Canada, on the other hand, seems to have evolved more into a place that can embrace diversity. For example, there are many types of families and recognizing that is not anarchy or weakness, it’s a strength. Of course, that’s an issue near and dear to my heart, but as I’ve said before, it’s not the only one.

It drives me crazy when the religious right in the U.S. refers to “morals” and “values” when what they mean is THEIR morals and THEIR values. What’s worse is when the media picks up on this usage and refers to “values voters” meaning social reactionaries. I vote based on my values and my morals. I have a brain and I use it; that doesn’t make me a hedonist or an anarchist.

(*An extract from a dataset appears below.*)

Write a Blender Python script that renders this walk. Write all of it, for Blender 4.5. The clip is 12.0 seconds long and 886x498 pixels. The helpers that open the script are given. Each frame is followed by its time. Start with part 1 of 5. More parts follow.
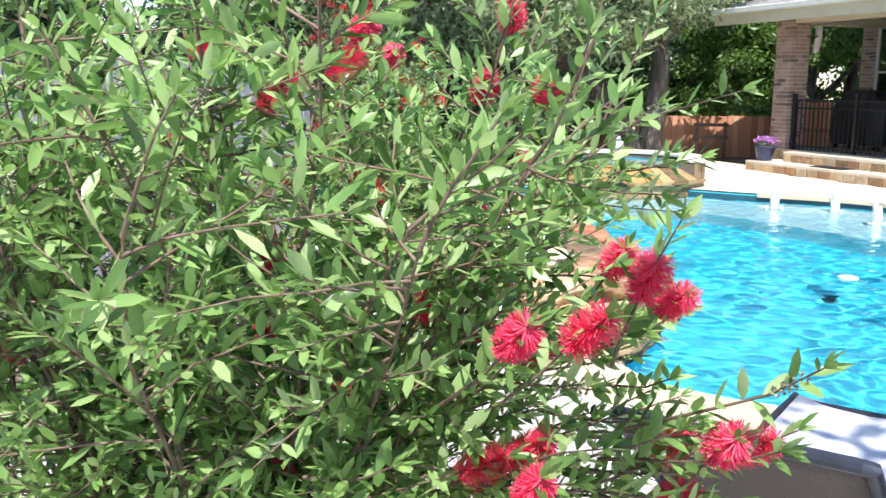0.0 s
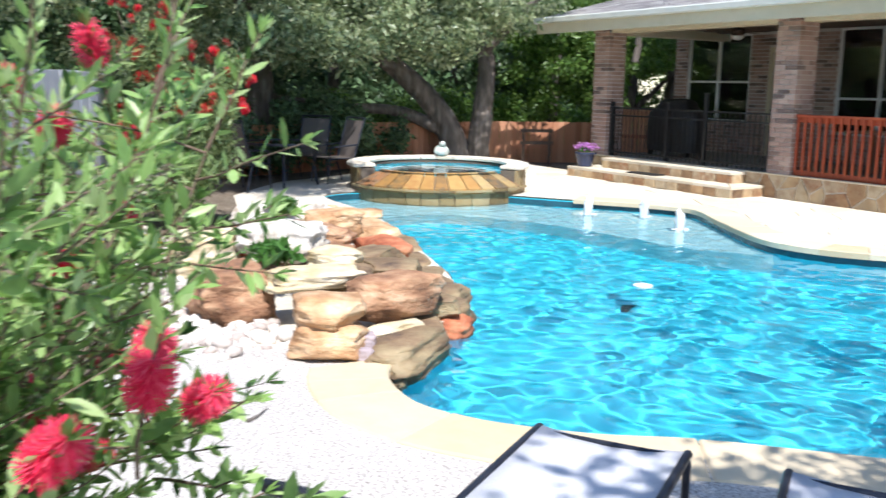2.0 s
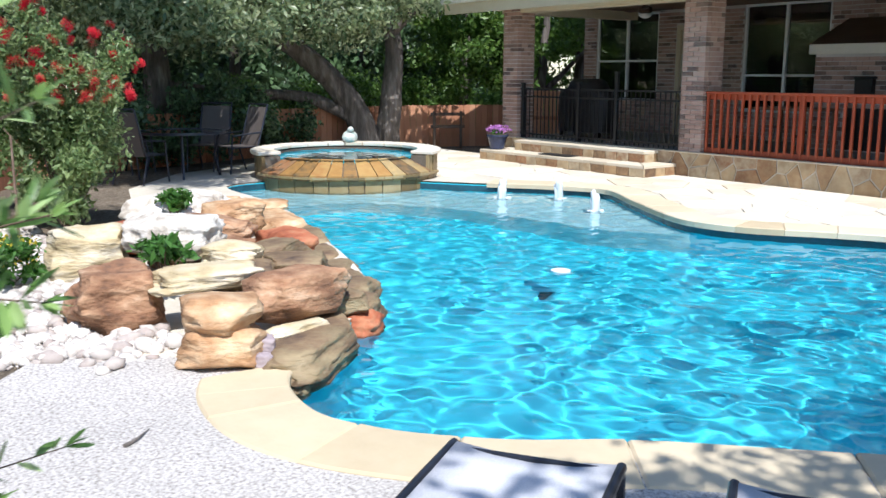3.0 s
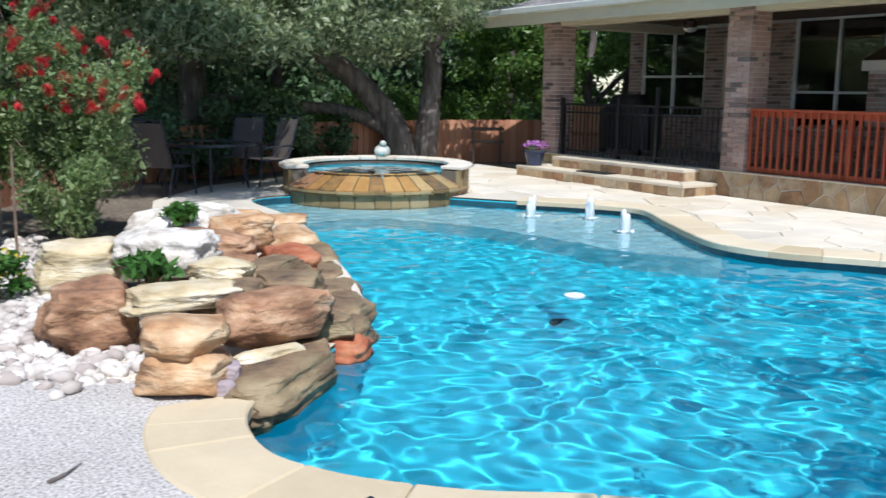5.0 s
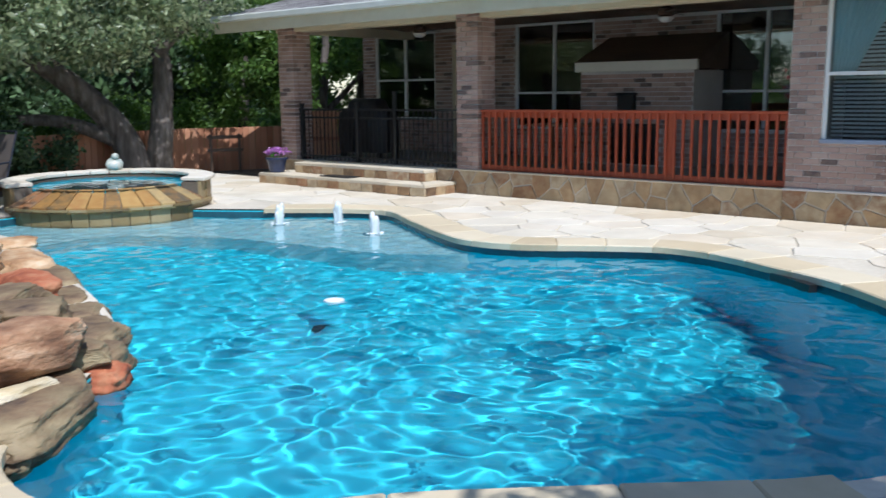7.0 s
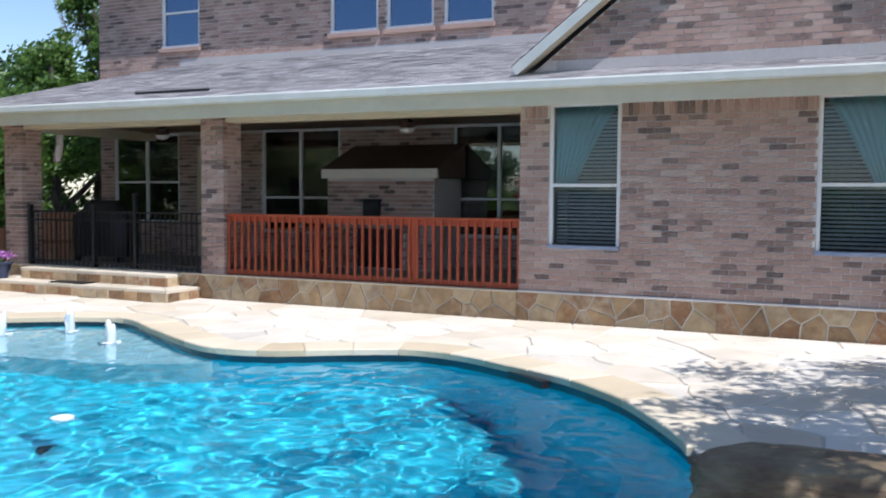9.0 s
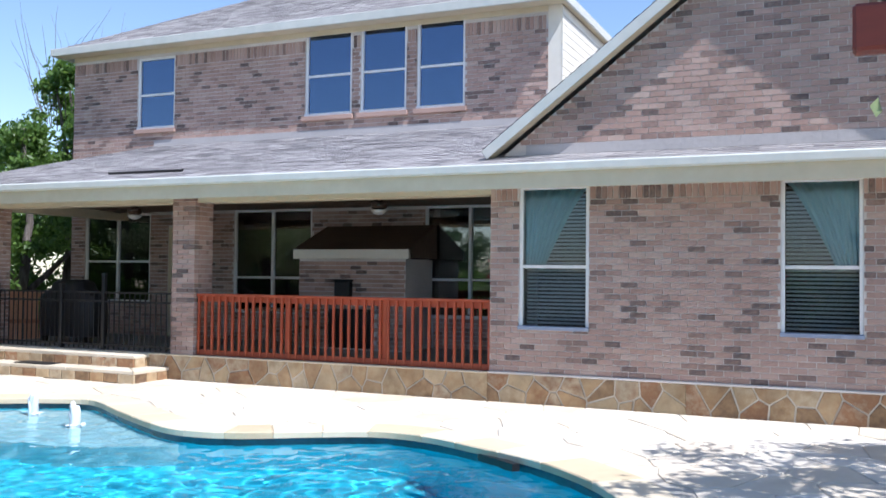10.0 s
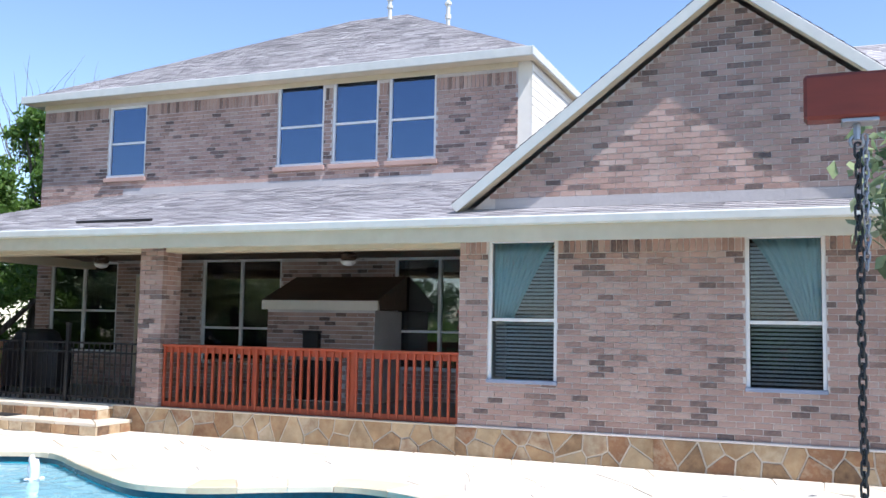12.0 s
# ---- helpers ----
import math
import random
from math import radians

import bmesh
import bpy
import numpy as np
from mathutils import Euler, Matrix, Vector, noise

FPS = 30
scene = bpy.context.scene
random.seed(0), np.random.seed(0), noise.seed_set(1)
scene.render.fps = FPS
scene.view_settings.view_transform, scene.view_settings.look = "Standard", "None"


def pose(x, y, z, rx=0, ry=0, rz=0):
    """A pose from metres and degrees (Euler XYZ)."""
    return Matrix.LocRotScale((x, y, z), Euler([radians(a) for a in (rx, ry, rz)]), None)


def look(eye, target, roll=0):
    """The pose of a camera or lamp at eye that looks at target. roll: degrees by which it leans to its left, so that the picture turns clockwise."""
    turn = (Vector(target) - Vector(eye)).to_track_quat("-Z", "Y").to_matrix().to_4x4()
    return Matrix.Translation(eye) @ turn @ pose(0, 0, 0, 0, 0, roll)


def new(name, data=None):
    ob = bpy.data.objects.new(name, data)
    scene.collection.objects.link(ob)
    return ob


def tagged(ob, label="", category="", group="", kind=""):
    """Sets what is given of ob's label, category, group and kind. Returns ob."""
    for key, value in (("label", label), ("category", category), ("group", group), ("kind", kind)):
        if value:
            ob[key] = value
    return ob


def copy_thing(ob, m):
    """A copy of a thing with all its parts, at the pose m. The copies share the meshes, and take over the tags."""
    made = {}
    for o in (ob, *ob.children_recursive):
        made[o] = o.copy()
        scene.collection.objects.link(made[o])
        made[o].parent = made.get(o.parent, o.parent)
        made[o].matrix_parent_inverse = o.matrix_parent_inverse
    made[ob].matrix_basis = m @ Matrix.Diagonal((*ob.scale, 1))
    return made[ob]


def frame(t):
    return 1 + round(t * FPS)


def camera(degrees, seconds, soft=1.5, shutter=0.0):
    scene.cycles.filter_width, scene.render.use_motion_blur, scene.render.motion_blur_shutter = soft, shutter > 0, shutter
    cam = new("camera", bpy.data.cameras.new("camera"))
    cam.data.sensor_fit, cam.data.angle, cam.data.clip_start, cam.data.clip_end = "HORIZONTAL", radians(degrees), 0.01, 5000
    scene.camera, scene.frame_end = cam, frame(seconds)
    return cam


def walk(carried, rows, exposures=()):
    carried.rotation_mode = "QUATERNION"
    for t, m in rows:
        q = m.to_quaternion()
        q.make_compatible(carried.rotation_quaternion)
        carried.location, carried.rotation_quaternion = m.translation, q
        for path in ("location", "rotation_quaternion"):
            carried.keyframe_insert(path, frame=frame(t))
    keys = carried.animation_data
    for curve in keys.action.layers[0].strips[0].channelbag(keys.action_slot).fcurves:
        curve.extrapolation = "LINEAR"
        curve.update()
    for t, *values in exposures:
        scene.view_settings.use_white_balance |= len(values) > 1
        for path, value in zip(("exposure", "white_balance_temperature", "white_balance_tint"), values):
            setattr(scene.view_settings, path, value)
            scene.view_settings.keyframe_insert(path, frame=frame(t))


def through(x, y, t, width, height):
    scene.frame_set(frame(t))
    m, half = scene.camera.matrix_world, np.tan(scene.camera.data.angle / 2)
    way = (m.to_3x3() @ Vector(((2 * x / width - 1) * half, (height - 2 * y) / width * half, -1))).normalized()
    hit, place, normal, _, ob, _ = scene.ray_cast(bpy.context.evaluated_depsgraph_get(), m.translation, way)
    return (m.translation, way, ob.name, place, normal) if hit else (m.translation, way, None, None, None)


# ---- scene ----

I just hope that the current Conservative minority government in Canada is the voters' punishment to the Liberals for their misdeeds and not a move closer to their neighbo(u)rs to the South.

4 Comments:

Blogger Tom said...

Interesting commentary and hopeful insight. I hope any ideas of Harper and the Tories moving in the US direction should be hampered by the long in coming turn against the Republican incompetence in running our country.

At least I hope so, but then again power is more imporant than anything to most politicians, at any cost.

8:09 AM, October 05, 2006  
Anonymous Anonymous said...

You might "enjoy" Maude Barlow's _Too Close for Comfort_. Although it highlights Canada's shortcomings (prompting my mother to ask, "Are you sure you want to move there?"), I'm glad someone (Council of Canadians) is speaking up. Check it out.

8:46 AM, October 05, 2006  
Anonymous Anonymous said...

This comment has been removed by a blog administrator.

8:47 AM, October 05, 2006  
Blogger Daniel wbc said...

I agree that "Fire and Ice" is not the most readable book, but I'm doing my best to get through it because the topic is so important to me.

I hadn't heard of the Canadian Council, so thank you for introducing us to them. It is good to know that there are folks looking out for true Canadian values. What is it that the ACLU says -- something like "because democracy can't protect itself."